## WRITTEN INSTRUCTION
Your task is to copy the listing exactly, with the pictures left out.

## DATASET EXTRACT
● ● ● ●

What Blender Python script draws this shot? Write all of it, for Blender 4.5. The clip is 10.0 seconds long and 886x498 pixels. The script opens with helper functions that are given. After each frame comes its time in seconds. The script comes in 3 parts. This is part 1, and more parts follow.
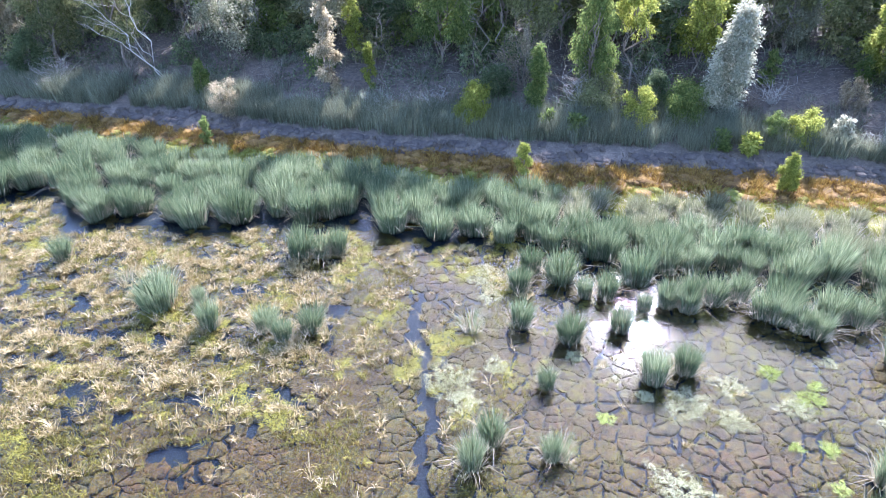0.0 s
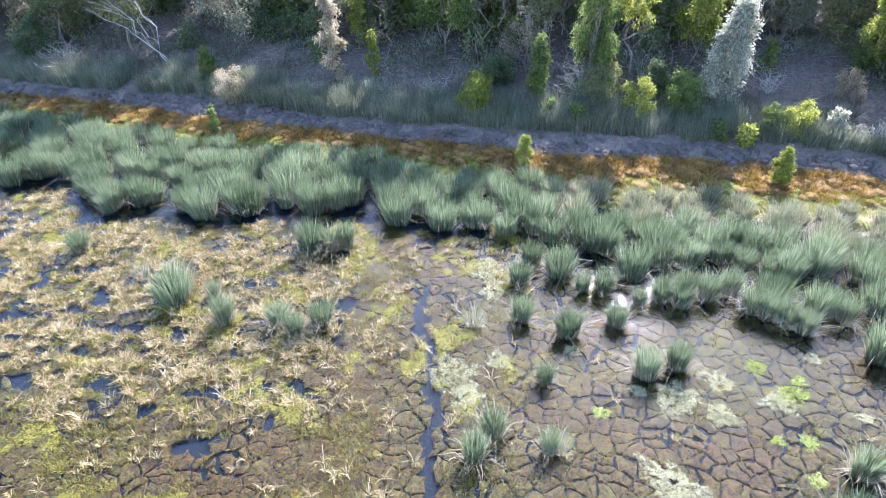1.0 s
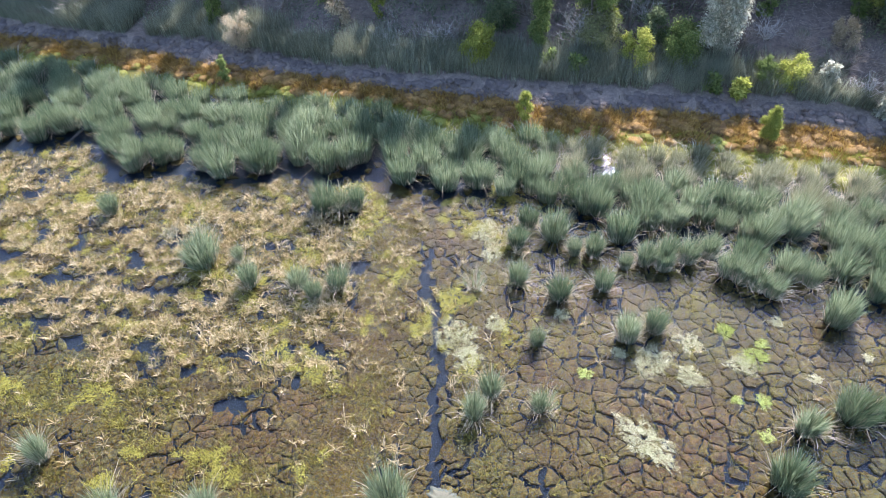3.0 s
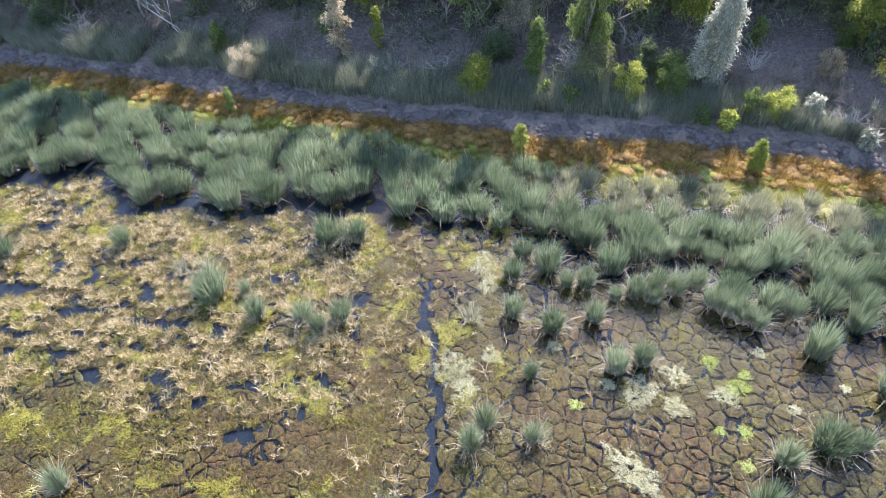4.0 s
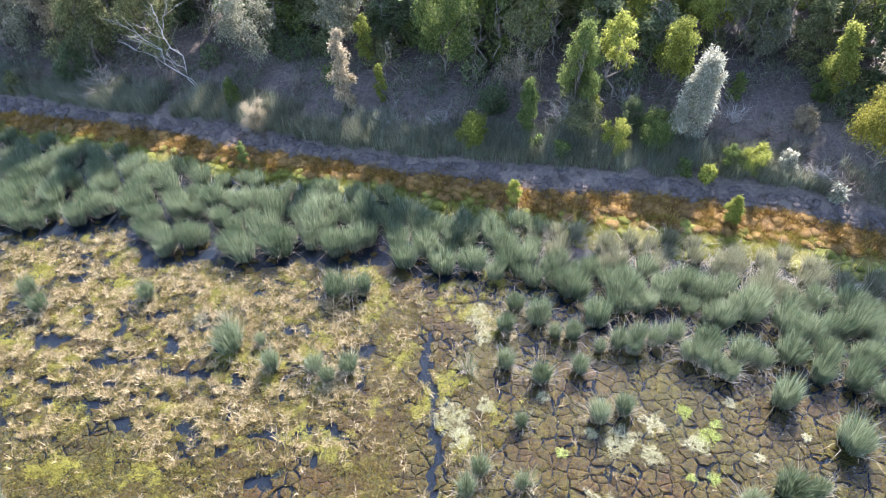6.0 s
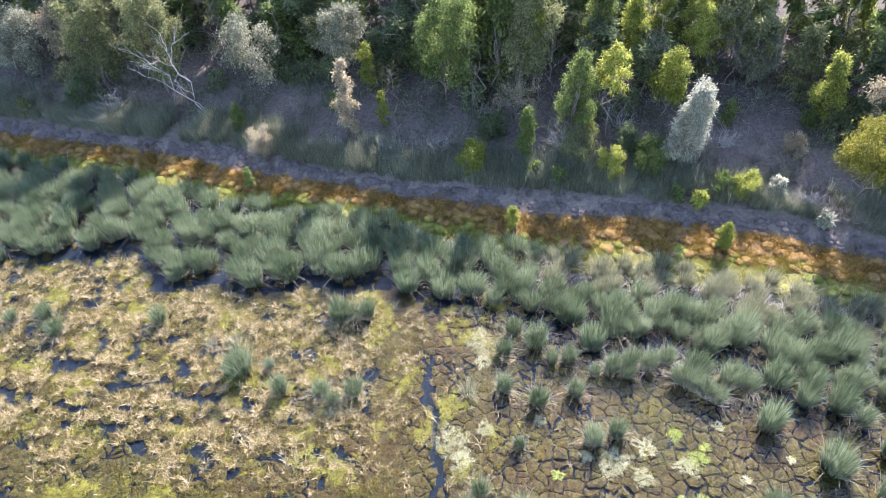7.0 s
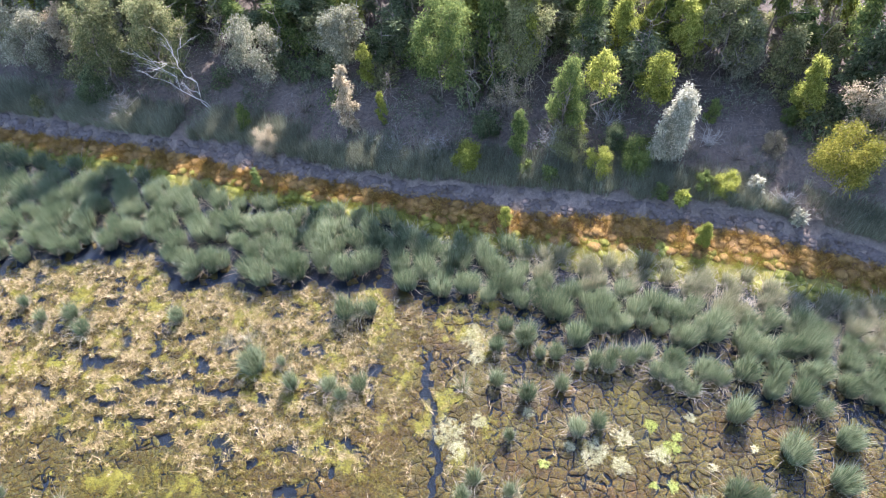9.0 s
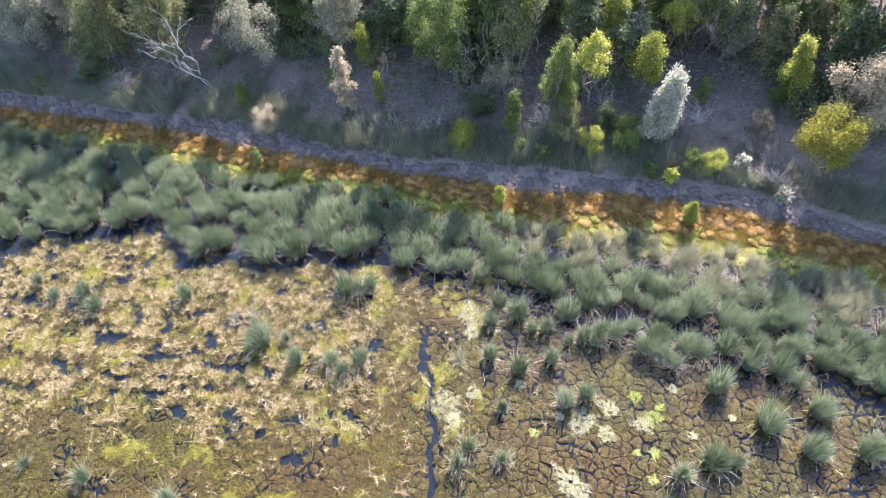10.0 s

● ● ● ●

## SOLUTION BELOW
What Blender Python script draws this shot? Write all of it, for Blender 4.5. The clip is 10.0 seconds long and 886x498 pixels. The script opens with helper functions that are given. After each frame comes its time in seconds. The script comes in 3 parts. This is part 1, and more parts follow.
0.0 s
1.0 s
3.0 s
4.0 s
6.0 s
7.0 s
9.0 s
10.0 s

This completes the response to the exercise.